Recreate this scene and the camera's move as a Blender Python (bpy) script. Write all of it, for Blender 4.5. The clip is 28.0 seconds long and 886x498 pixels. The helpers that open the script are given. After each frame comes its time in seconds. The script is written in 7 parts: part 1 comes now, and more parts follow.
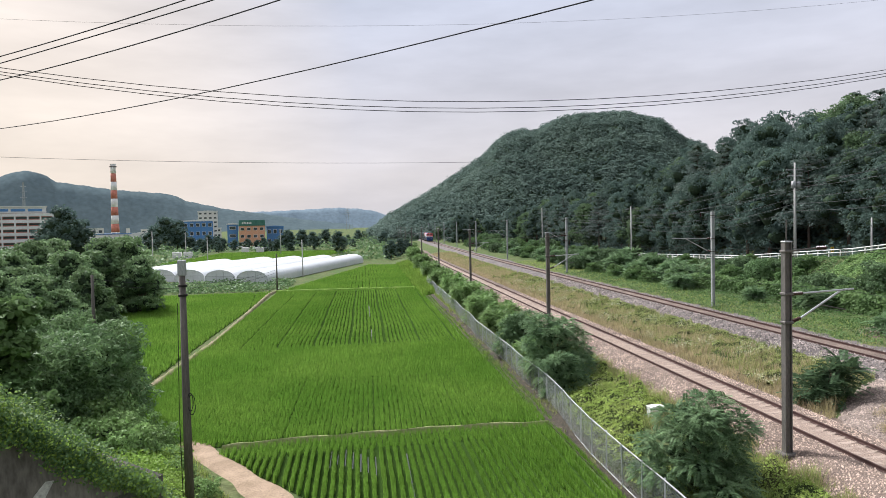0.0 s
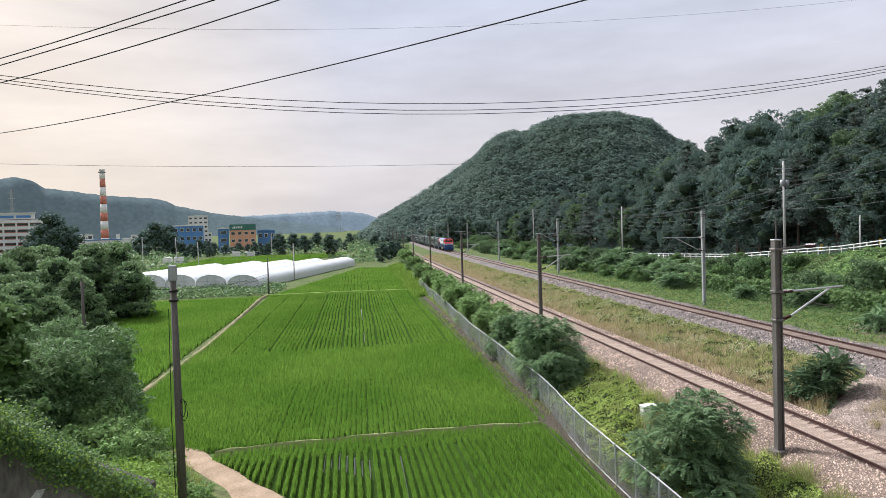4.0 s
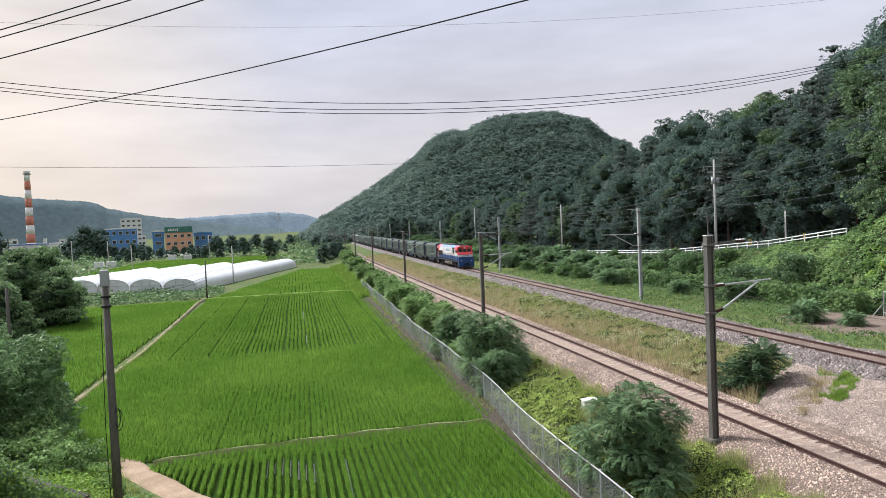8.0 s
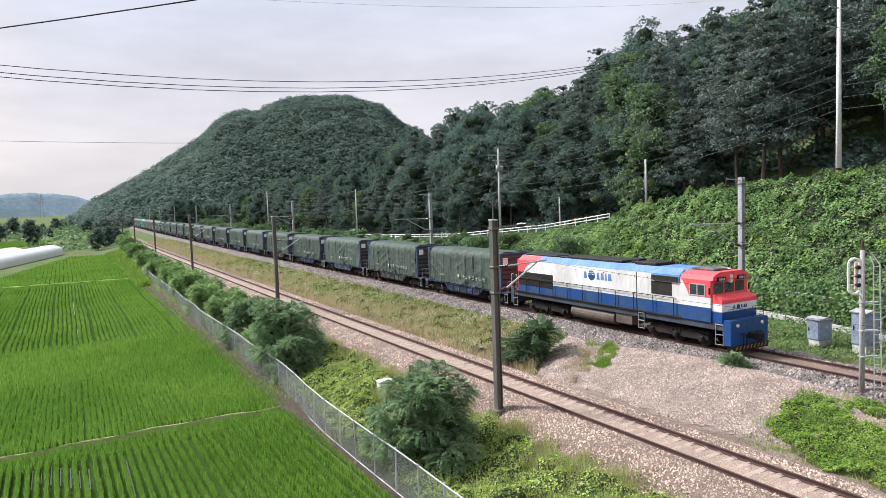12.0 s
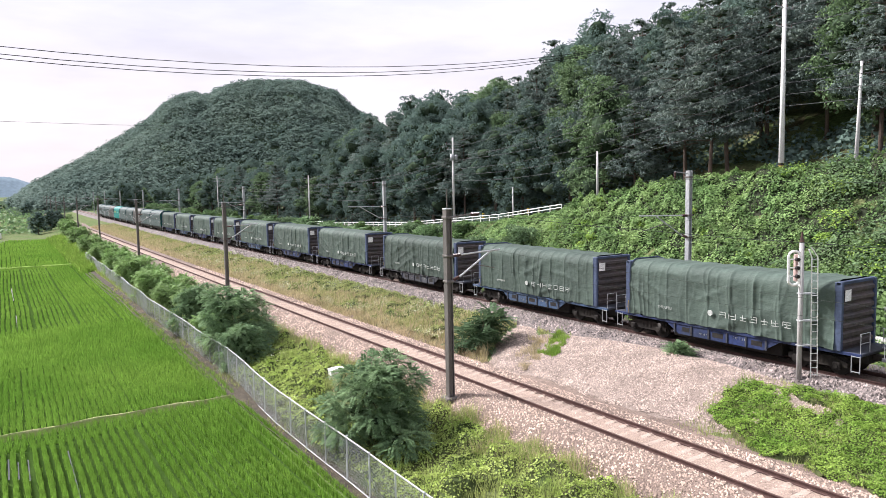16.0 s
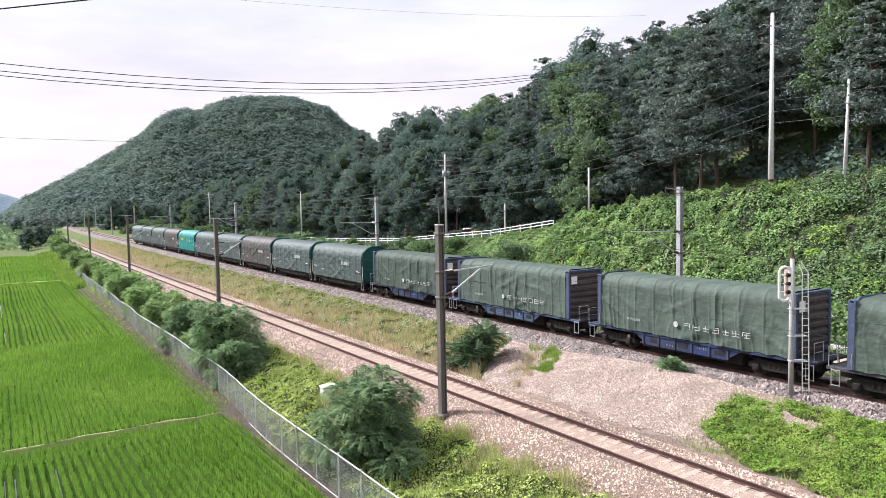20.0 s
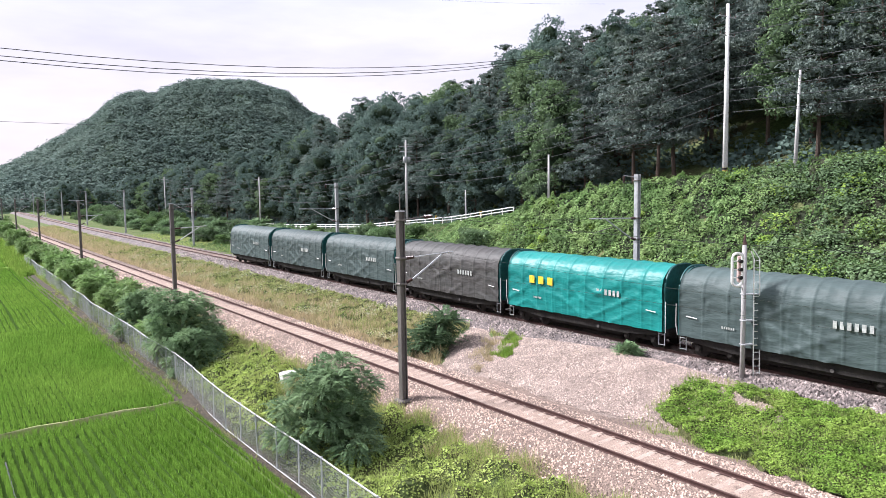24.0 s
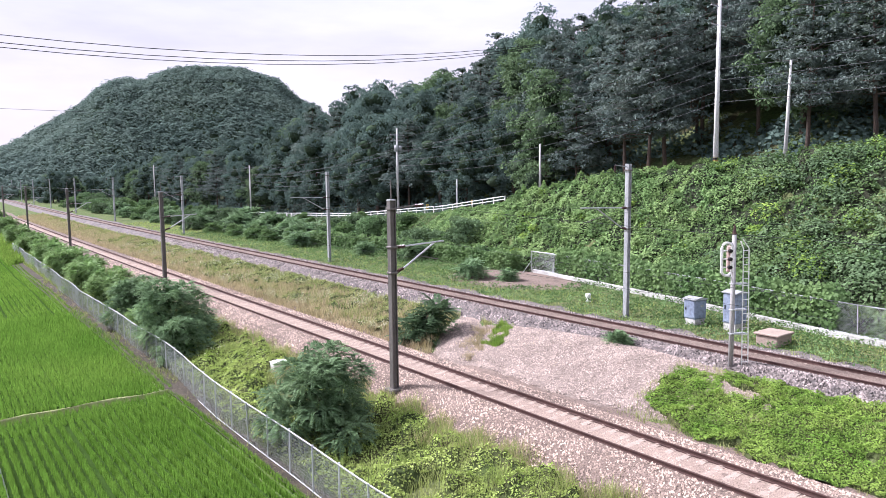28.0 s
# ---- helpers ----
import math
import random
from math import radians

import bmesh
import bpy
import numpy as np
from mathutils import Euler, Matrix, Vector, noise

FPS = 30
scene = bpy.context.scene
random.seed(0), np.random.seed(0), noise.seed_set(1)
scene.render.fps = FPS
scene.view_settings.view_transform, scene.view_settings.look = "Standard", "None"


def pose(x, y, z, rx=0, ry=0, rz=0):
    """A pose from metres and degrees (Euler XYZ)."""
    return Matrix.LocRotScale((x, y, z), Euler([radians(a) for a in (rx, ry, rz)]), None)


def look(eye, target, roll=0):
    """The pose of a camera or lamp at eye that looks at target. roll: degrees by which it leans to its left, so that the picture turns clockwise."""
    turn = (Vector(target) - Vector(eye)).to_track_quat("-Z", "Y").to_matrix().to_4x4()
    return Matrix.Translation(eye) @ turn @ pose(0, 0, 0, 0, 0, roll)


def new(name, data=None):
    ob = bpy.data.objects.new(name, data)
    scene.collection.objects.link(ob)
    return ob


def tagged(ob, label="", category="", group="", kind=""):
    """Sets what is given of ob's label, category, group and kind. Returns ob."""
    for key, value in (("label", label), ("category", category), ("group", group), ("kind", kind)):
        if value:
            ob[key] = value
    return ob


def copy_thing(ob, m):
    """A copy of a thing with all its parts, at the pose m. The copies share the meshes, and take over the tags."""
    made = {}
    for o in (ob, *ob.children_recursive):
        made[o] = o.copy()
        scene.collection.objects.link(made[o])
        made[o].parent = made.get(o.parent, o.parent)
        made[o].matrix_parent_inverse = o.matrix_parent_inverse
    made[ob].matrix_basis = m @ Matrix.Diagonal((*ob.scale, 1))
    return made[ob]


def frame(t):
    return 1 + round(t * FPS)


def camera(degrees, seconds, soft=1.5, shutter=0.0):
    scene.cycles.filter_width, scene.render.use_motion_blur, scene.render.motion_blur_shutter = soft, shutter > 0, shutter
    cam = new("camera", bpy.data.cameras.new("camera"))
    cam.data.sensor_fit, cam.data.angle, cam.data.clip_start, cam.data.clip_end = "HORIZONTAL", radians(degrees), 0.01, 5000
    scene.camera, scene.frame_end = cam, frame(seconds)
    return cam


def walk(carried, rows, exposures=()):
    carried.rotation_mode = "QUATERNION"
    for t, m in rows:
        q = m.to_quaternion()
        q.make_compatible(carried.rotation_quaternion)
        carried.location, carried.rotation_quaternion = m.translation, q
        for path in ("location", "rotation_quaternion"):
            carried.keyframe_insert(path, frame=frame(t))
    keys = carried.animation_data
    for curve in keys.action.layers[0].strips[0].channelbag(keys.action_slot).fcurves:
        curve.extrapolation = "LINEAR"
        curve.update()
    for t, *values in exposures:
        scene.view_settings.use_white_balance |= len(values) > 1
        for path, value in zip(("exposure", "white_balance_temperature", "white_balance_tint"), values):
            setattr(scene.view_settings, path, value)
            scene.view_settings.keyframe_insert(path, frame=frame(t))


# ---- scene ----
cam = camera(64.05, 28.0, soft=0.8)
PATH = [
    (0.0, pose(0, 0, 9.14, 87.96, 1.24, -7.24)),
    (0.5, pose(0, 0, 9.14, 88.10, 1.09, -6.86)),
    (1.0, pose(0, 0, 9.14, 88.17, 1.10, -6.85)),
    (1.5, pose(0, 0, 9.14, 88.11, 1.25, -6.92)),
    (2.0, pose(0, 0, 9.14, 88.08, 1.41, -7.02)),
    (2.5, pose(0, 0, 9.14, 88.04, 1.57, -7.16)),
    (3.0, pose(0, 0, 9.14, 88.09, 1.74, -7.35)),
    (3.5, pose(0, 0, 9.14, 88.12, 1.80, -7.58)),
    (5.5, pose(0, 0, 9.14, 88.01, 2.15, -9.45)),
    (6.0, pose(0, 0, 9.14, 88.01, 2.18, -9.93)),
    (6.5, pose(0, 0, 9.14, 87.98, 2.27, -10.31)),
    (7.0, pose(0, 0, 9.14, 87.94, 2.44, -10.82)),
    (7.5, pose(0, 0, 9.14, 87.90, 2.54, -11.59)),
    (8.0, pose(0, 0, 9.14, 87.90, 2.54, -12.63)),
    (8.5, pose(0, 0, 9.14, 88.00, 2.37, -13.93)),
    (9.0, pose(0, 0, 9.14, 88.11, 2.30, -15.25)),
    (9.5, pose(0, 0, 9.14, 88.19, 2.33, -16.66)),
    (10.0, pose(0, 0, 9.14, 88.19, 2.46, -18.38)),
    (10.5, pose(0, 0, 9.14, 88.10, 2.68, -20.75)),
    (11.0, pose(0, 0, 9.14, 87.75, 2.67, -23.61)),
    (11.5, pose(0, 0, 9.14, 87.00, 2.51, -26.54)),
    (12.0, pose(0, 0, 9.14, 85.96, 2.06, -29.10)),
    (12.5, pose(0, 0, 9.14, 84.76, 1.65, -31.06)),
    (13.0, pose(0, 0, 9.14, 83.89, 1.40, -32.52)),
    (13.5, pose(0, 0, 9.14, 83.58, 1.34, -33.52)),
    (15.5, pose(0, 0, 9.14, 84.56, 1.13, -33.25)),
    (16.0, pose(0, 0, 9.14, 84.93, 1.14, -32.80)),
    (16.5, pose(0, 0, 9.14, 85.27, 1.15, -32.58)),
    (17.0, pose(0, 0, 9.14, 85.56, 1.24, -32.63)),
    (17.5, pose(0, 0, 9.14, 85.71, 1.42, -32.86)),
    (18.0, pose(0, 0, 9.14, 85.79, 1.69, -33.03)),
    (18.5, pose(0, 0, 9.14, 85.91, 1.80, -33.16)),
    (19.0, pose(0, 0, 9.14, 86.05, 1.70, -33.22)),
    (19.5, pose(0, 0, 9.14, 86.18, 1.45, -33.29)),
    (20.0, pose(0, 0, 9.14, 86.21, 1.14, -33.43)),
    (20.5, pose(0, 0, 9.14, 86.13, 0.90, -33.68)),
    (21.0, pose(0, 0, 9.14, 85.99, 0.65, -33.97)),
    (21.5, pose(0, 0, 9.14, 85.82, 0.44, -34.32)),
    (23.5, pose(0, 0, 9.14, 85.23, 0.65, -36.16)),
    (24.0, pose(0, 0, 9.14, 85.06, 0.87, -36.59)),
    (24.5, pose(0, 0, 9.14, 84.86, 0.91, -36.95)),
    (25.0, pose(0, 0, 9.14, 84.64, 0.92, -37.30)),
    (25.5, pose(0, 0, 9.14, 84.41, 0.83, -37.64)),
    (26.0, pose(0, 0, 9.14, 84.24, 0.76, -37.92)),
    (26.5, pose(0, 0, 9.14, 84.13, 0.73, -38.10)),
    (27.0, pose(0, 0, 9.14, 84.10, 0.69, -38.10)),
    (27.5, pose(0, 0, 9.14, 84.10, 0.68, -37.82)),
    (28.0, pose(0, 0, 9.14, 84.16, 0.66, -37.29)),
]
EXPOSURES = [(0, 0.19, 6000, 9), (9, 0.19, 6000, 9), (12, 0.35, 6000, 9), (14, 0.68, 6100, 14), (23, 0.68, 6000, 15), (26, 0.67, 5720, 20), (28, 0.67, 5720, 20)]
walk(cam, PATH, EXPOSURES)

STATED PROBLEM
Return each line where "radians" shows up.

RESULT OF THIS TASK
from math import radians
    return Matrix.LocRotScale((x, y, z), Euler([radians(a) for a in (rx, ry, rz)]), None)
    cam.data.sensor_fit, cam.data.angle, cam.data.clip_start, cam.data.clip_end = "HORIZONTAL", radians(degrees), 0.01, 5000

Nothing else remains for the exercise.